---- PROVIDED MATERIAL

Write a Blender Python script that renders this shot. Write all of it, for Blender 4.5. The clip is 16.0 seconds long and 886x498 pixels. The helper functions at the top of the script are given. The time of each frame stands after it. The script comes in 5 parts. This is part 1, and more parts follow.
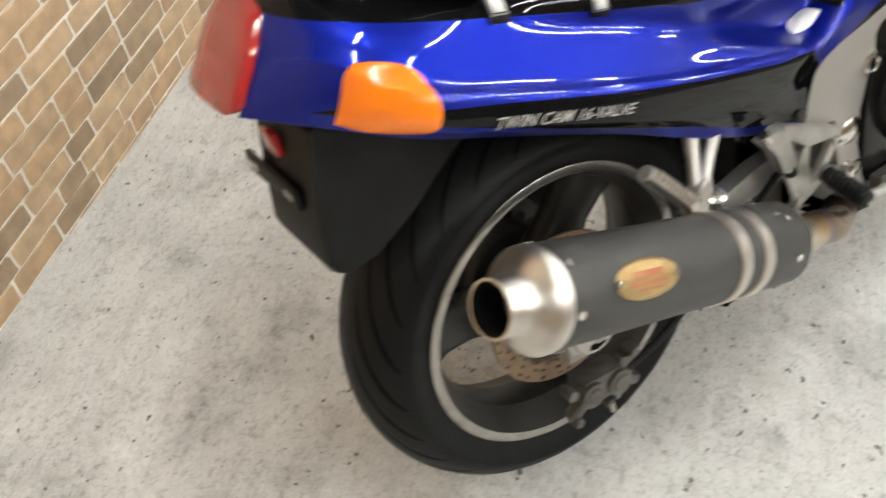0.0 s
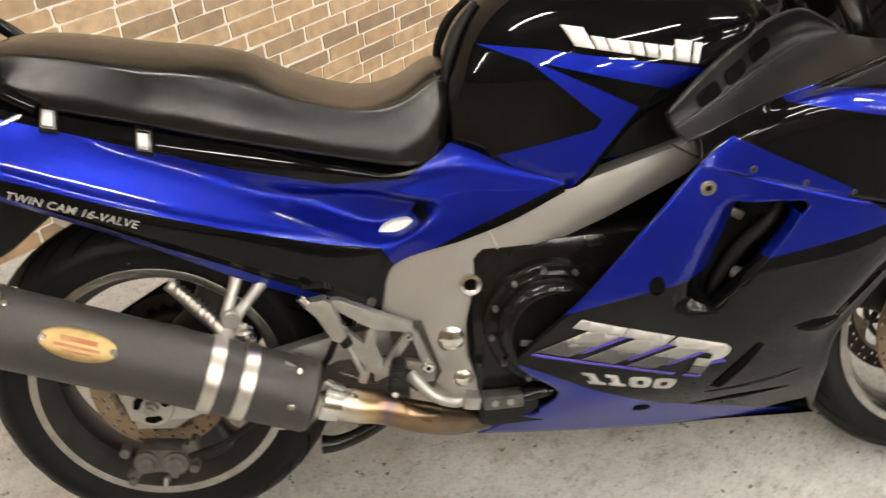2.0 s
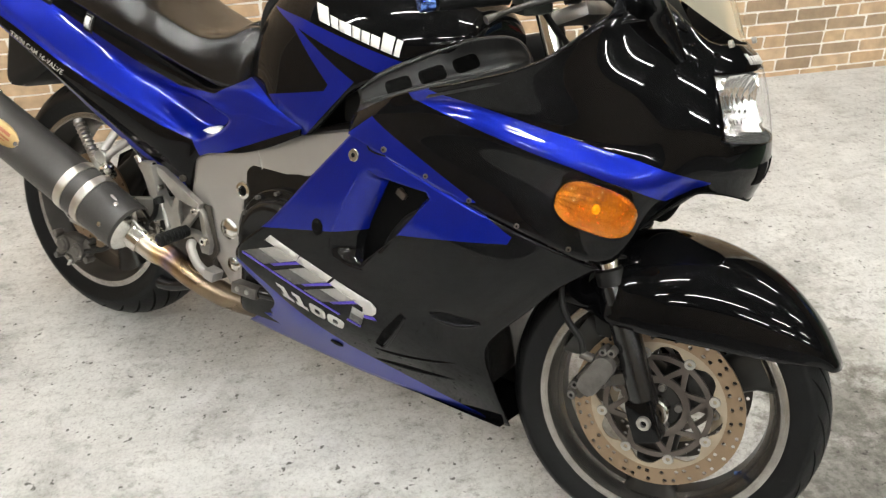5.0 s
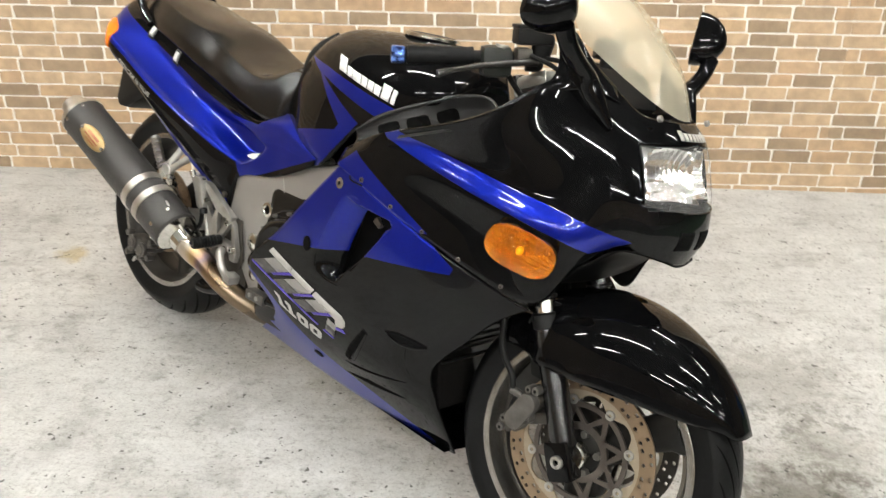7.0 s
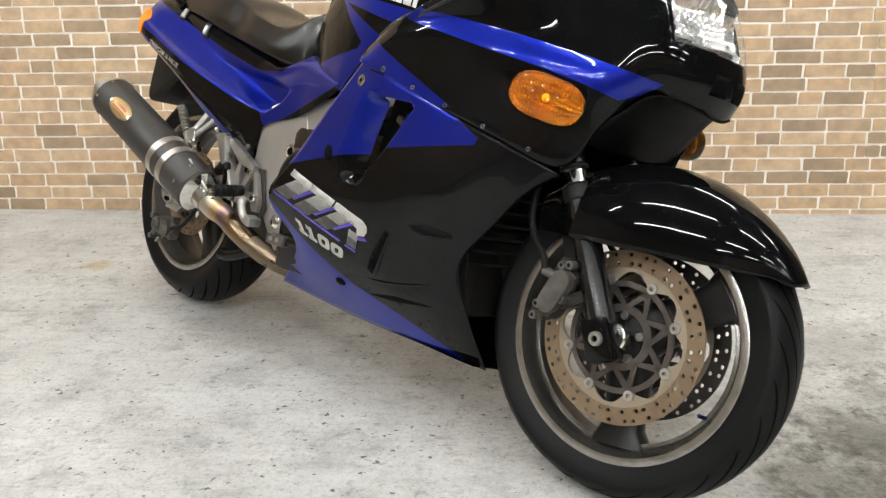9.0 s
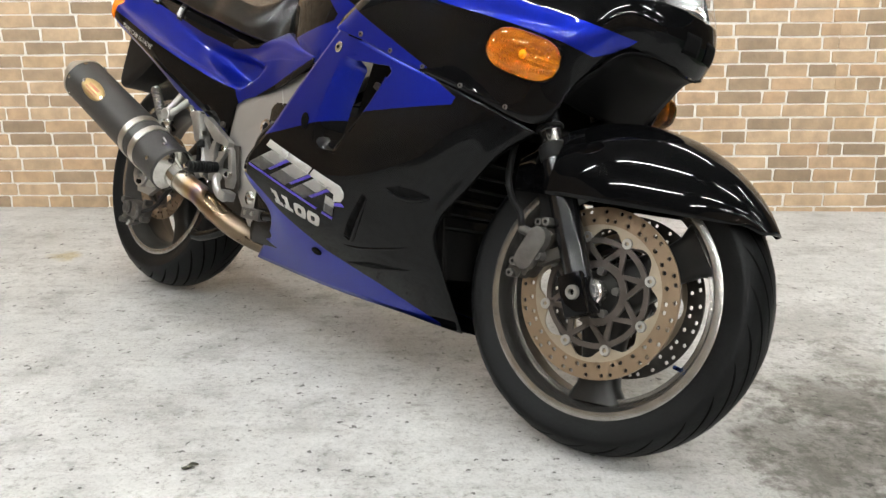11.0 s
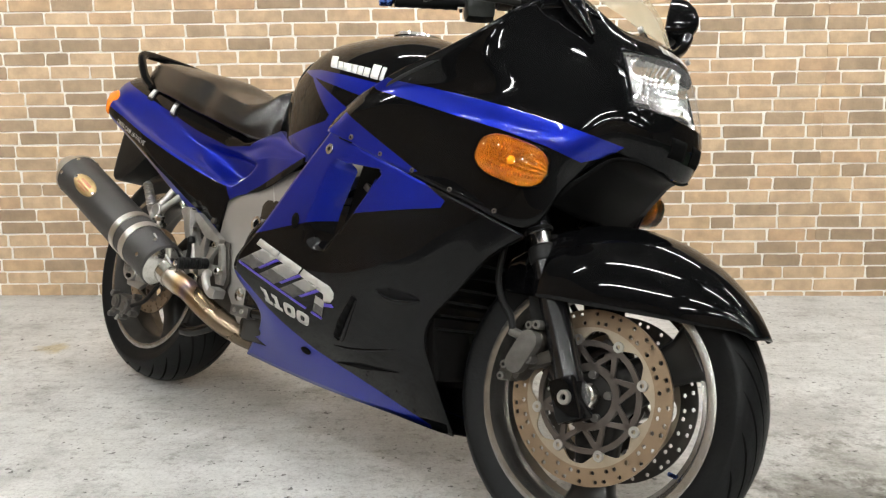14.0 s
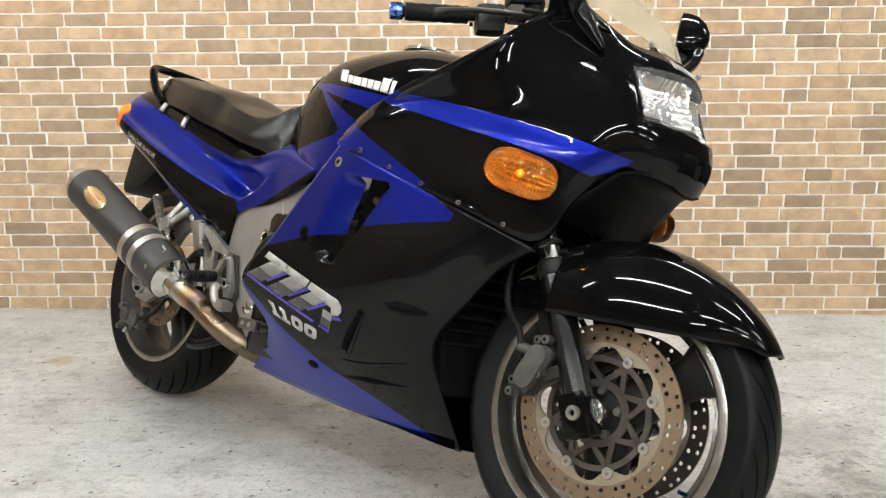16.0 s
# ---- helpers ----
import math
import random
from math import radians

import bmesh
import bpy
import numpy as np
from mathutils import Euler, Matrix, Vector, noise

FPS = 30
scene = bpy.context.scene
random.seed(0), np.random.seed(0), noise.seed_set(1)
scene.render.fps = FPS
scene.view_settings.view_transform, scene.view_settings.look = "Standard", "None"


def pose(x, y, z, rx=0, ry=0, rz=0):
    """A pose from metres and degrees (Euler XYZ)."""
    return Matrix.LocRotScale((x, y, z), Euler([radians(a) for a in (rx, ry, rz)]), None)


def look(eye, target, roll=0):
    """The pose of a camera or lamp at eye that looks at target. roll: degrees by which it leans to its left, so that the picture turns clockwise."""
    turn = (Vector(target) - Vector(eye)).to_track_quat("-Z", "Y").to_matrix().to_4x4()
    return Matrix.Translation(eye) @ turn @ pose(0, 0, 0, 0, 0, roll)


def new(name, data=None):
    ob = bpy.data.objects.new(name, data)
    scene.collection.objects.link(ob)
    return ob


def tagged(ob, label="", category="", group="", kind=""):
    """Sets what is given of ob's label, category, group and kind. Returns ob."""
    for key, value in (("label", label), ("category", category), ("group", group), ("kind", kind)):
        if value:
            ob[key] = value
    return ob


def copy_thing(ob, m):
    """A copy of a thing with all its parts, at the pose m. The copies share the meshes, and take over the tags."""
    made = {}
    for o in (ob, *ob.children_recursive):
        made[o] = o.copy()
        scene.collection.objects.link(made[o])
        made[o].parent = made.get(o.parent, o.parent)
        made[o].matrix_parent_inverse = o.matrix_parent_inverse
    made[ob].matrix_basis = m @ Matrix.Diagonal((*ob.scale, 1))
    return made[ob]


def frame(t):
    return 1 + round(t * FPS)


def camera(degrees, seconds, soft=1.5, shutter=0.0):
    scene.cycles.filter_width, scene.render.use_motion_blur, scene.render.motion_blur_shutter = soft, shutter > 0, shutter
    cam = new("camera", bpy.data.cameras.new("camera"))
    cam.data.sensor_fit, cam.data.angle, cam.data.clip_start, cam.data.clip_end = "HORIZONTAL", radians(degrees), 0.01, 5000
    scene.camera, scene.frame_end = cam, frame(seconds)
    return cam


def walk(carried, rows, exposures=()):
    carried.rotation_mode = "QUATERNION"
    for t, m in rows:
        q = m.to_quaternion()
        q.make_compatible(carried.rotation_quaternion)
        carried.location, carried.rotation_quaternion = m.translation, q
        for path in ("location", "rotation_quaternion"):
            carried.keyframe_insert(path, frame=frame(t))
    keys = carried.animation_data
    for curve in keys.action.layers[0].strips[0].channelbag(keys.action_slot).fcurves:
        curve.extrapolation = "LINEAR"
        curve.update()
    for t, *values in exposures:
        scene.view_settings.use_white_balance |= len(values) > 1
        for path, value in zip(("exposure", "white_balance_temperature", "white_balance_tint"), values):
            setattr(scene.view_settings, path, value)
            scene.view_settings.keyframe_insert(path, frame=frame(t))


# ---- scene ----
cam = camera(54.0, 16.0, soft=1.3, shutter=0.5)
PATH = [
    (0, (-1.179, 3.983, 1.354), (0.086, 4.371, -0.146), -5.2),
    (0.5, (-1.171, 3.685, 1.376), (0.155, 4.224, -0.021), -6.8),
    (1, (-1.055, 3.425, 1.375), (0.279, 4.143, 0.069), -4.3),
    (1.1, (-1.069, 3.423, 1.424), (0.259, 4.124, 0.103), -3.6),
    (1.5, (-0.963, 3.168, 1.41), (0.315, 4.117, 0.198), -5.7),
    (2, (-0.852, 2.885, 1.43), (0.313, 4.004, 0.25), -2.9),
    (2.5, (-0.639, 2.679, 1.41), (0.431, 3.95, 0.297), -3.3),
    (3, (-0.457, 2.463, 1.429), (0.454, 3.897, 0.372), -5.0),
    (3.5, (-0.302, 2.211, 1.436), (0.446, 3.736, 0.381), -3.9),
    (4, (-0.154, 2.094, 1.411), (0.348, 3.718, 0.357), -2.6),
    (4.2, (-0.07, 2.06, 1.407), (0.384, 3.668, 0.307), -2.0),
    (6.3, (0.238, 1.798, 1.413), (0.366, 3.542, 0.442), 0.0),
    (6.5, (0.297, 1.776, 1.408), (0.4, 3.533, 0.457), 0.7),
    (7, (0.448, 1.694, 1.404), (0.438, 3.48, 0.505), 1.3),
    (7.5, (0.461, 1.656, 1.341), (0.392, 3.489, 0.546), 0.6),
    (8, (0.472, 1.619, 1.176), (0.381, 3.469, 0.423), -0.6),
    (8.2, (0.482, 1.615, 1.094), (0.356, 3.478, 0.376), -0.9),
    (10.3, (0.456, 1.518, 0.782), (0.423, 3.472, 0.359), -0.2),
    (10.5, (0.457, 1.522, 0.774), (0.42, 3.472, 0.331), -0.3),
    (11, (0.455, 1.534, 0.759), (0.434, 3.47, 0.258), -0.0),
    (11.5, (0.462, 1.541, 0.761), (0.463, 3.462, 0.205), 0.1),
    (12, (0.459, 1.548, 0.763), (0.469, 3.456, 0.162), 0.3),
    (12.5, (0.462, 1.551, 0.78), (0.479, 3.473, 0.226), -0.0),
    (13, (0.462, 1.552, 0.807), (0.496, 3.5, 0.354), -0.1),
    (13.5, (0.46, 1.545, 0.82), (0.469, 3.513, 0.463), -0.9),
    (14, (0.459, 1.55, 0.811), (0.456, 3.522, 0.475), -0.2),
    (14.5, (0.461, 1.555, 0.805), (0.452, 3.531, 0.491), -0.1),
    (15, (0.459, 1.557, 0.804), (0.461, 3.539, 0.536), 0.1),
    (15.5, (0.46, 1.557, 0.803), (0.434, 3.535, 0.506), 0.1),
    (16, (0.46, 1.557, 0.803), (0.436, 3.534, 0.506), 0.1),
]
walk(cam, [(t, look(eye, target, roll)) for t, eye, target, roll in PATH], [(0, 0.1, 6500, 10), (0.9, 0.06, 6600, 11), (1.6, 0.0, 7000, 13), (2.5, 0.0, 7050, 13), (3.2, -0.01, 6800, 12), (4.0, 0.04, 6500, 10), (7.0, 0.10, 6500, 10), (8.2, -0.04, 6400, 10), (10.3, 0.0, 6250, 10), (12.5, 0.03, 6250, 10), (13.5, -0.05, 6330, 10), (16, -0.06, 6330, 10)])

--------

▸ DESCRIPTION OF THE TASK
Transcribe the full listing above exactly, with the images removed.

▸ ANSWER IN FULL
Write a Blender Python script that renders this shot. Write all of it, for Blender 4.5. The clip is 16.0 seconds long and 886x498 pixels. The helper functions at the top of the script are given. The time of each frame stands after it. The script comes in 5 parts. This is part 1, and more parts follow.
0.0 s
2.0 s
5.0 s
7.0 s
9.0 s
11.0 s
14.0 s
16.0 s
# ---- helpers ----
import math
import random
from math import radians

import bmesh
import bpy
import numpy as np
from mathutils import Euler, Matrix, Vector, noise

FPS = 30
scene = bpy.context.scene
random.seed(0), np.random.seed(0), noise.seed_set(1)
scene.render.fps = FPS
scene.view_settings.view_transform, scene.view_settings.look = "Standard", "None"


def pose(x, y, z, rx=0, ry=0, rz=0):
    """A pose from metres and degrees (Euler XYZ)."""
    return Matrix.LocRotScale((x, y, z), Euler([radians(a) for a in (rx, ry, rz)]), None)


def look(eye, target, roll=0):
    """The pose of a camera or lamp at eye that looks at target. roll: degrees by which it leans to its left, so that the picture turns clockwise."""
    turn = (Vector(target) - Vector(eye)).to_track_quat("-Z", "Y").to_matrix().to_4x4()
    return Matrix.Translation(eye) @ turn @ pose(0, 0, 0, 0, 0, roll)


def new(name, data=None):
    ob = bpy.data.objects.new(name, data)
    scene.collection.objects.link(ob)
    return ob


def tagged(ob, label="", category="", group="", kind=""):
    """Sets what is given of ob's label, category, group and kind. Returns ob."""
    for key, value in (("label", label), ("category", category), ("group", group), ("kind", kind)):
        if value:
            ob[key] = value
    return ob


def copy_thing(ob, m):
    """A copy of a thing with all its parts, at the pose m. The copies share the meshes, and take over the tags."""
    made = {}
    for o in (ob, *ob.children_recursive):
        made[o] = o.copy()
        scene.collection.objects.link(made[o])
        made[o].parent = made.get(o.parent, o.parent)
        made[o].matrix_parent_inverse = o.matrix_parent_inverse
    made[ob].matrix_basis = m @ Matrix.Diagonal((*ob.scale, 1))
    return made[ob]


def frame(t):
    return 1 + round(t * FPS)


def camera(degrees, seconds, soft=1.5, shutter=0.0):
    scene.cycles.filter_width, scene.render.use_motion_blur, scene.render.motion_blur_shutter = soft, shutter > 0, shutter
    cam = new("camera", bpy.data.cameras.new("camera"))
    cam.data.sensor_fit, cam.data.angle, cam.data.clip_start, cam.data.clip_end = "HORIZONTAL", radians(degrees), 0.01, 5000
    scene.camera, scene.frame_end = cam, frame(seconds)
    return cam


def walk(carried, rows, exposures=()):
    carried.rotation_mode = "QUATERNION"
    for t, m in rows:
        q = m.to_quaternion()
        q.make_compatible(carried.rotation_quaternion)
        carried.location, carried.rotation_quaternion = m.translation, q
        for path in ("location", "rotation_quaternion"):
            carried.keyframe_insert(path, frame=frame(t))
    keys = carried.animation_data
    for curve in keys.action.layers[0].strips[0].channelbag(keys.action_slot).fcurves:
        curve.extrapolation = "LINEAR"
        curve.update()
    for t, *values in exposures:
        scene.view_settings.use_white_balance |= len(values) > 1
        for path, value in zip(("exposure", "white_balance_temperature", "white_balance_tint"), values):
            setattr(scene.view_settings, path, value)
            scene.view_settings.keyframe_insert(path, frame=frame(t))


# ---- scene ----
cam = camera(54.0, 16.0, soft=1.3, shutter=0.5)
PATH = [
    (0, (-1.179, 3.983, 1.354), (0.086, 4.371, -0.146), -5.2),
    (0.5, (-1.171, 3.685, 1.376), (0.155, 4.224, -0.021), -6.8),
    (1, (-1.055, 3.425, 1.375), (0.279, 4.143, 0.069), -4.3),
    (1.1, (-1.069, 3.423, 1.424), (0.259, 4.124, 0.103), -3.6),
    (1.5, (-0.963, 3.168, 1.41), (0.315, 4.117, 0.198), -5.7),
    (2, (-0.852, 2.885, 1.43), (0.313, 4.004, 0.25), -2.9),
    (2.5, (-0.639, 2.679, 1.41), (0.431, 3.95, 0.297), -3.3),
    (3, (-0.457, 2.463, 1.429), (0.454, 3.897, 0.372), -5.0),
    (3.5, (-0.302, 2.211, 1.436), (0.446, 3.736, 0.381), -3.9),
    (4, (-0.154, 2.094, 1.411), (0.348, 3.718, 0.357), -2.6),
    (4.2, (-0.07, 2.06, 1.407), (0.384, 3.668, 0.307), -2.0),
    (6.3, (0.238, 1.798, 1.413), (0.366, 3.542, 0.442), 0.0),
    (6.5, (0.297, 1.776, 1.408), (0.4, 3.533, 0.457), 0.7),
    (7, (0.448, 1.694, 1.404), (0.438, 3.48, 0.505), 1.3),
    (7.5, (0.461, 1.656, 1.341), (0.392, 3.489, 0.546), 0.6),
    (8, (0.472, 1.619, 1.176), (0.381, 3.469, 0.423), -0.6),
    (8.2, (0.482, 1.615, 1.094), (0.356, 3.478, 0.376), -0.9),
    (10.3, (0.456, 1.518, 0.782), (0.423, 3.472, 0.359), -0.2),
    (10.5, (0.457, 1.522, 0.774), (0.42, 3.472, 0.331), -0.3),
    (11, (0.455, 1.534, 0.759), (0.434, 3.47, 0.258), -0.0),
    (11.5, (0.462, 1.541, 0.761), (0.463, 3.462, 0.205), 0.1),
    (12, (0.459, 1.548, 0.763), (0.469, 3.456, 0.162), 0.3),
    (12.5, (0.462, 1.551, 0.78), (0.479, 3.473, 0.226), -0.0),
    (13, (0.462, 1.552, 0.807), (0.496, 3.5, 0.354), -0.1),
    (13.5, (0.46, 1.545, 0.82), (0.469, 3.513, 0.463), -0.9),
    (14, (0.459, 1.55, 0.811), (0.456, 3.522, 0.475), -0.2),
    (14.5, (0.461, 1.555, 0.805), (0.452, 3.531, 0.491), -0.1),
    (15, (0.459, 1.557, 0.804), (0.461, 3.539, 0.536), 0.1),
    (15.5, (0.46, 1.557, 0.803), (0.434, 3.535, 0.506), 0.1),
    (16, (0.46, 1.557, 0.803), (0.436, 3.534, 0.506), 0.1),
]
walk(cam, [(t, look(eye, target, roll)) for t, eye, target, roll in PATH], [(0, 0.1, 6500, 10), (0.9, 0.06, 6600, 11), (1.6, 0.0, 7000, 13), (2.5, 0.0, 7050, 13), (3.2, -0.01, 6800, 12), (4.0, 0.04, 6500, 10), (7.0, 0.10, 6500, 10), (8.2, -0.04, 6400, 10), (10.3, 0.0, 6250, 10), (12.5, 0.03, 6250, 10), (13.5, -0.05, 6330, 10), (16, -0.06, 6330, 10)])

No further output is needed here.